Plaintiff, a dry cleaning and tailoring shop, altered new clothing for customers who had purchased the clothing elsewhere and had not worn the clothing except for trying on or fitting. The Board estimated and determined tax on the alteration charges as fabrication labor under Revenue and Taxation Code section 6006(b) and Regulation 1524. The plaintiff filed an action for refund, and the trial court entered judgment for the plaintiff.

The court of appeal reversed and held in favor of the Board. The court held:

(1) Charges for alterations to new clothing, furnished by the customer, constituted a step in the producing or fabricating of a product and were therefore taxable as sales.

(2) Fabrication labor is taxable even though the taxpayer, rather than the customer, furnished economically insignificant materials, such as thread, to assemble or hold together the materials supplied by the customer.

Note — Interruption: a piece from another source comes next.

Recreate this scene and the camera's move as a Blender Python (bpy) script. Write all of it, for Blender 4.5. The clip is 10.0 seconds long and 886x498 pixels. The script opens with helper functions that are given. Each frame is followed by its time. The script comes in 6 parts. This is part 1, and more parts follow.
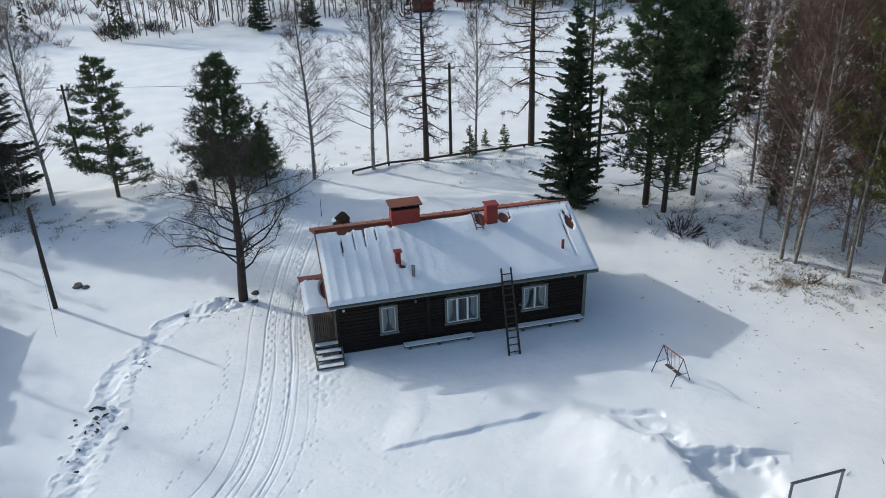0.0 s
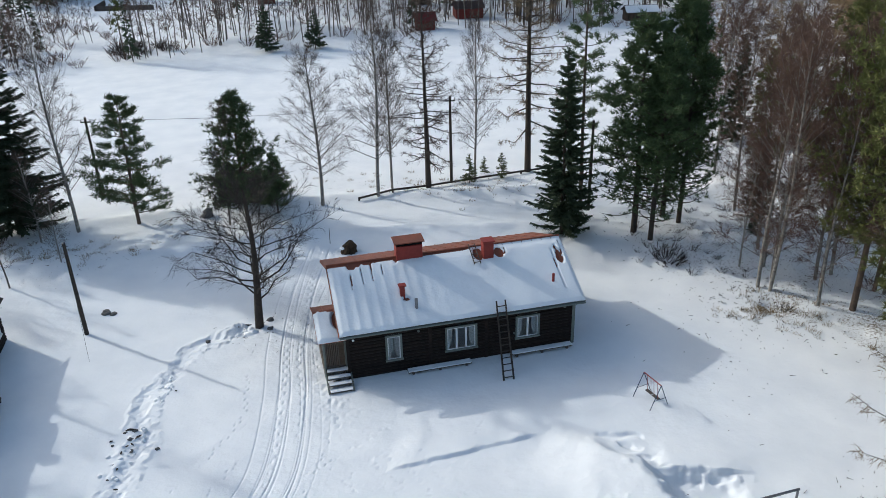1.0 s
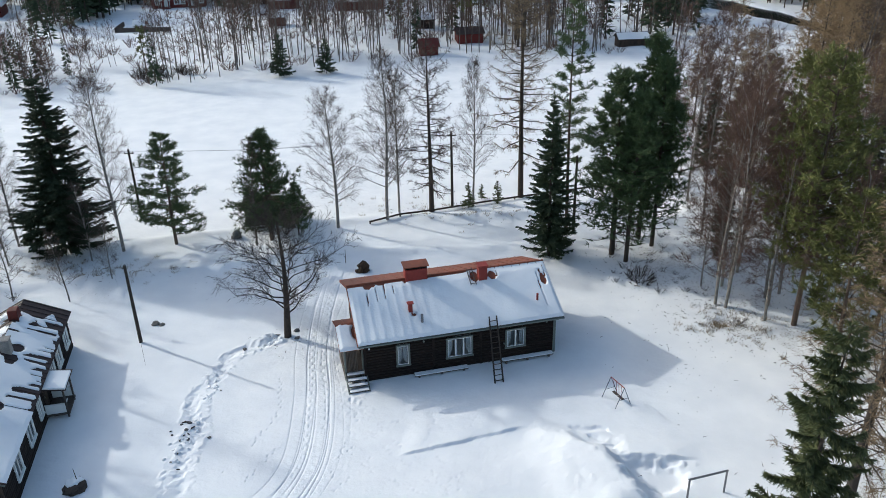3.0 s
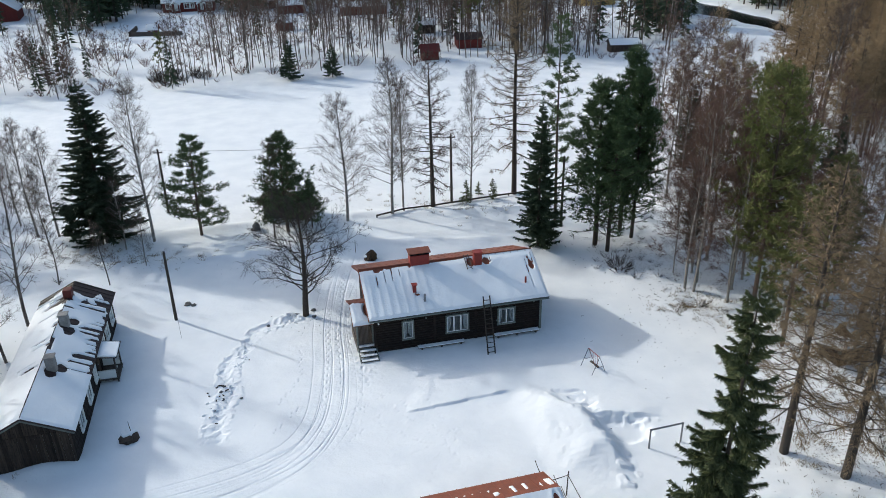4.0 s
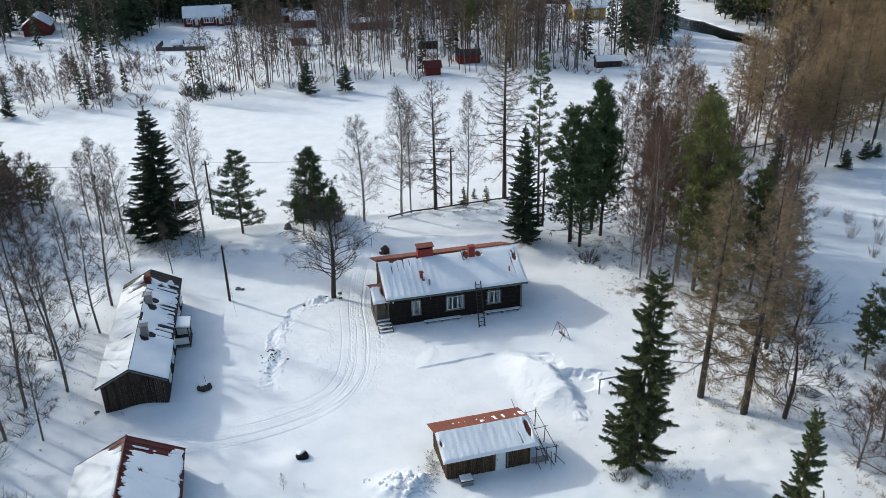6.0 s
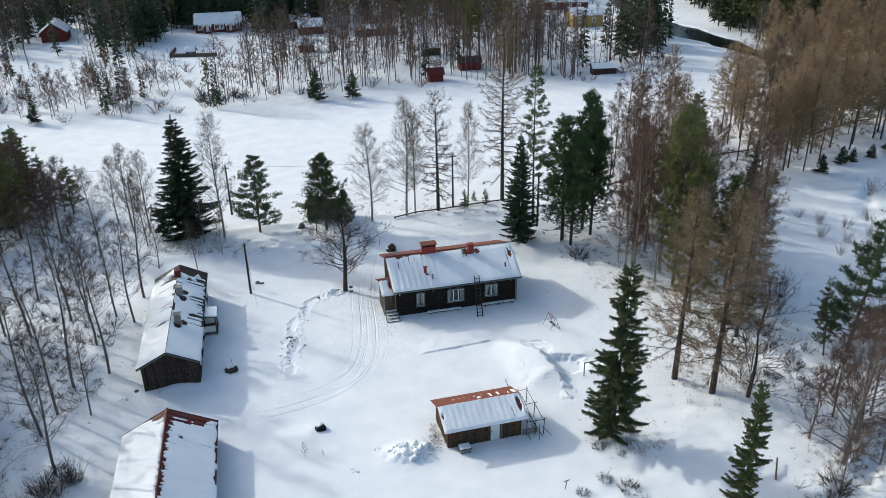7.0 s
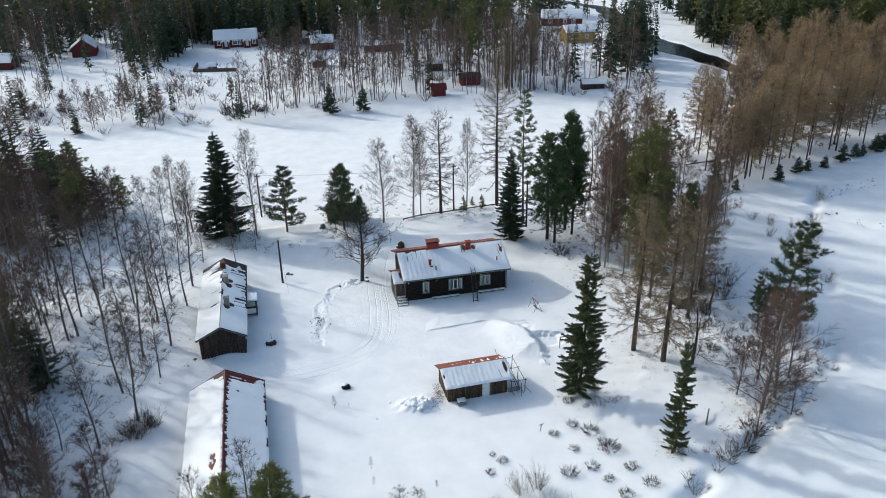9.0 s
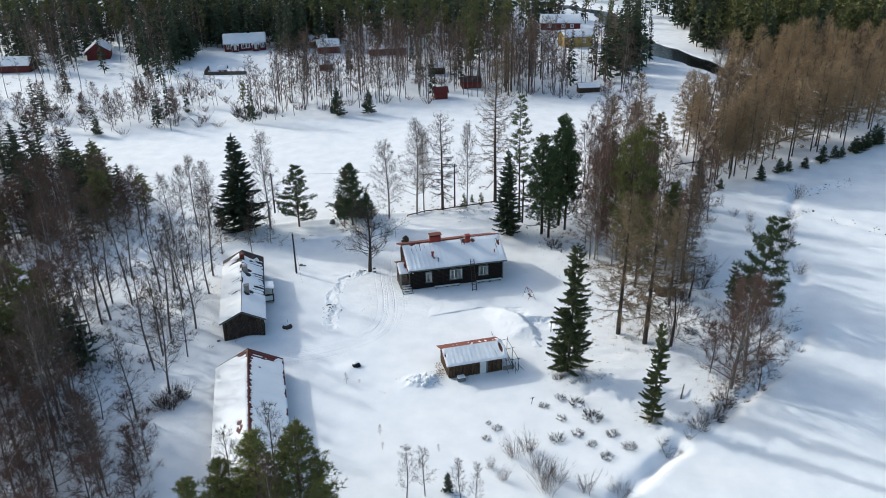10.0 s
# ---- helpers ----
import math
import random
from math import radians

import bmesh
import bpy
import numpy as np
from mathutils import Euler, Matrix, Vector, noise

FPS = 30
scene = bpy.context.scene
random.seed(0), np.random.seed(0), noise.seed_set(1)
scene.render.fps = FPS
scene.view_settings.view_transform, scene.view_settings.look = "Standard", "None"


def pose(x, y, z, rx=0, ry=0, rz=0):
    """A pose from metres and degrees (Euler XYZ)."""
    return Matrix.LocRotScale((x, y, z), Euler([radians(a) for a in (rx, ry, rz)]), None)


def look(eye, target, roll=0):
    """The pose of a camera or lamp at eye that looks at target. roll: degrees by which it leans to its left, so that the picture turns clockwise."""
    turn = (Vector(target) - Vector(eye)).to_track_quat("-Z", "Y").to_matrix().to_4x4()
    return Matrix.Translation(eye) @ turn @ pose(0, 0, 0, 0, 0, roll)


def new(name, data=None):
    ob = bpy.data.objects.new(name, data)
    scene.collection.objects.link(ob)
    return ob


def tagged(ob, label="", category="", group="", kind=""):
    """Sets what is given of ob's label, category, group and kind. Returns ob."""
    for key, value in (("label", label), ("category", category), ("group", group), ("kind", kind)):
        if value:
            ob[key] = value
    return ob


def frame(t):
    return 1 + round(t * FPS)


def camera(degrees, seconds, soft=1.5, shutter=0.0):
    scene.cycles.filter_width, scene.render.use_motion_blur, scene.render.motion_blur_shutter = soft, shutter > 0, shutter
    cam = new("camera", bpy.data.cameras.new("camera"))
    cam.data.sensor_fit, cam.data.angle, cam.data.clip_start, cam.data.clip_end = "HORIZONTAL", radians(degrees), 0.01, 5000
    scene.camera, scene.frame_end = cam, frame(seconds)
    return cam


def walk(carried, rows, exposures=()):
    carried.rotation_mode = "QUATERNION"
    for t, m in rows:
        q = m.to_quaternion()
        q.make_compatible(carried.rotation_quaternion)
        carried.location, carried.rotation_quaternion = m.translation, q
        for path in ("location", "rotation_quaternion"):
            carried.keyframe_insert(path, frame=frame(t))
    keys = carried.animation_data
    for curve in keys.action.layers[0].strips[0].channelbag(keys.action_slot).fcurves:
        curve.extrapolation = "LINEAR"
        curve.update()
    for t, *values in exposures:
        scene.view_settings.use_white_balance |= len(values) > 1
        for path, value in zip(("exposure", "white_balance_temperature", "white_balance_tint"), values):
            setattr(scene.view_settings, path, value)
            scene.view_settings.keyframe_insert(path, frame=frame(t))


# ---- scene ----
cam = camera(59.0, 10.0, soft=0.8)
PATH = [
    (0, (-1.058, 5.621, 21.556), (-1.22, 7.412, 20.68), -1.4),
    (0.5, (-0.823, 3.857, 23.133), (-0.988, 5.648, 22.258), -1.5),
    (1, (-0.703, 3.101, 24.781), (-0.87, 4.892, 23.908), -1.5),
    (1.5, (-0.675, 2.334, 26.466), (-0.842, 4.128, 25.598), -1.4),
    (2, (-0.581, 0.945, 27.852), (-0.749, 2.741, 26.99), -1.3),
    (2.5, (-0.326, -1.024, 28.631), (-0.496, 0.774, 27.771), -1.3),
    (4, (0.569, -10.781, 31.892), (0.399, -8.984, 31.03), -1.1),
    (4.5, (0.997, -14.399, 33.506), (0.823, -12.603, 32.644), -1.2),
    (5, (1.276, -18.041, 35.044), (1.103, -16.245, 34.182), -1.1),
    (5.5, (1.628, -21.489, 36.623), (1.455, -19.693, 35.76), -1.1),
    (7, (2.726, -31.888, 41.284), (2.545, -30.093, 40.421), -1.1),
    (7.5, (3.105, -35.473, 42.765), (2.923, -33.677, 41.903), -1.1),
    (8, (3.498, -39.075, 44.28), (3.314, -37.28, 43.417), -1.1),
    (8.5, (3.909, -42.817, 45.779), (3.722, -41.019, 44.924), -1.1),
    (9, (4.308, -46.666, 47.271), (4.12, -44.867, 46.418), -1.1),
    (9.5, (4.71, -50.495, 48.603), (4.519, -48.696, 47.751), -1.1),
    (10, (5.112, -54.615, 49.924), (4.92, -52.816, 49.072), -1.0),
]
walk(cam, [(t, look(eye, target, roll)) for t, eye, target, roll in PATH], [(0, 0.05, 6200, 3.5), (2.5, 0.2, 6200, 3.5), (5, 0.24, 6250, 3.5), (10, 0.28, 6300, 3.5)])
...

(3) A transfer of title to tangible personal property is not necessary to constitute a taxable sale under section 6006(b).

(4) The phrase "new clothing" in Regulation 1524 is not unconstitutionally vague; the regulation itself, the Board's rulings, and judicial construction of section 6006(b) gave taxpayer reasonable notice that he would be liable for sales tax.

(5) Taxpayer failed to exhaust his administrative remedies when he refused to cooperate with the Board in arriving at a fair calculation of tax due. Duffy v. State Board of Equalization (1984) 152 Cal.App.3d 1156.